ASIC Resistant Crypto Campaigns Are Real, but Will They Stop ASIC Mining

The battle between cryptocurrency developers and ASIC technologies continues to rage on. Leading cryptocurrency Bitcoin Gold’s development team recently spoke out on their trepidation regarding the increasing sophistication of some ASIC-dependent mining operations generated by top mining corporations. Bitmain Technologies’ release of a new ASIC mining device designed to operate on the Bitcoin Gold blockchain has inspired the company to consider redesigning its algorithm to prevent the intrusion of potentially-harmful ASIC technology.

The very conception of Bitcoin Gold is rooted in a desire to avoid ASIC dominance over the mining market. The Bitcoin Gold currency resulted from a split from the Bitcoin Core blockchain when the creators reorganized the hash in the hopes of providing users a way to avoid the prevalence of ASIC miners on the traditional Bitcoin protocol.

The goal of the Bitcoin Gold protocol is to provide a “one CPU one vote” system, one in which sophisticated ASIC mining rigs are unable to use their expensive technology to centralize the mining project to select devices.

The project, however, largely failed.

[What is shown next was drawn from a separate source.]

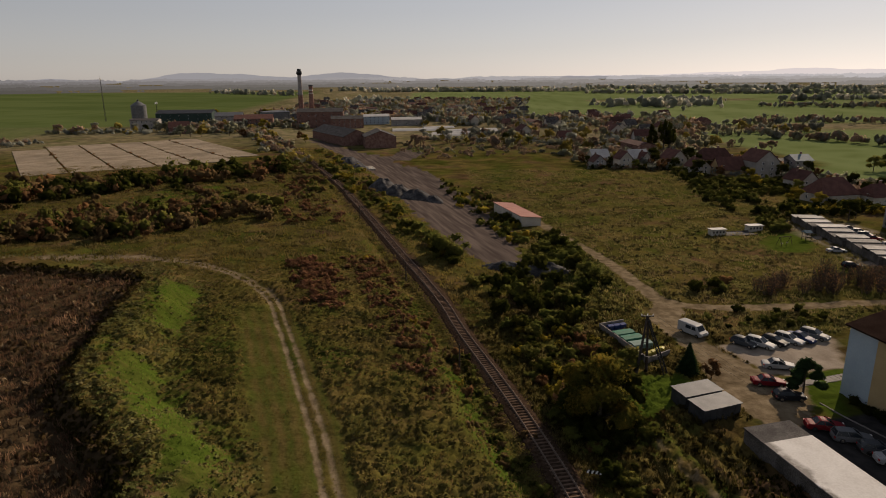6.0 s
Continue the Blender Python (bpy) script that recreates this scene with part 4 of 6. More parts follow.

The recent release of an Equihash mining setup caused problems in several cryptocurrency ecosystems. The highly sophisticated mining rig costs a whopping $1,999 USD and guarantees an impressive hashrate of over 10,000 Sol/s with an error margin of five percent. The major component of this miner causing such a stir is its ability to process algorithms on several supposedly “ASIC resistant” protocols.

The company seems to have taken specific steps to attempt to fight against market centralization; they limited miners to one per person with the release of their Antminer Z9 mini to attempt to “prevent hoarding” and allow users all over the world to have a shot at one of the machines.

Measures Taken At Fixing The ASIC Dominance Issue

Despite these attempts, the Bitcoin Gold development team has announced their plan to revise the existing BTG algorithm in an attempt to prevent ASIC dominance of the mining process. The developers of Bitcoin Gold recognized the evolving threat, remarking that they had been “planning to do this for some time.”

Some industry professionals speculate that ASIC resistance may be an impossible dream for the developers of the blockchain community. Bitcoin Gold isn’t alone in its commitment to ASIC resistance; Litecoin’s use of the scrypt algorithm was initially vetted to be an ASIC-resistant protocol but was eventually revealed to be clearly minable by the hyper-specific mining setups.

It seems that every time a hopeful development team attempts to release a fully ASIC-resistant cryptocurrency, a savvy team of miner developers come forward with an ASIC capable of operating to mine the currency. Some professionals speculate that the only way that a system would be able to sufficiently resist ASIC rigs is if it were to regularly change its algorithm before new mining systems were able to be developed.

Ethereum faced a similar problem to Bitcoin Gold last month when Bitmain came out with its newest miner, Antminer E3, that was capable of taking advantage of the Ethereum hash to mine the currency using an ASIC setup.

BTG’s susceptibility to this latest ASIC mining rig only furthers concerns that perhaps no cryptocurrency can truly and honestly call itself ASIC-resistant.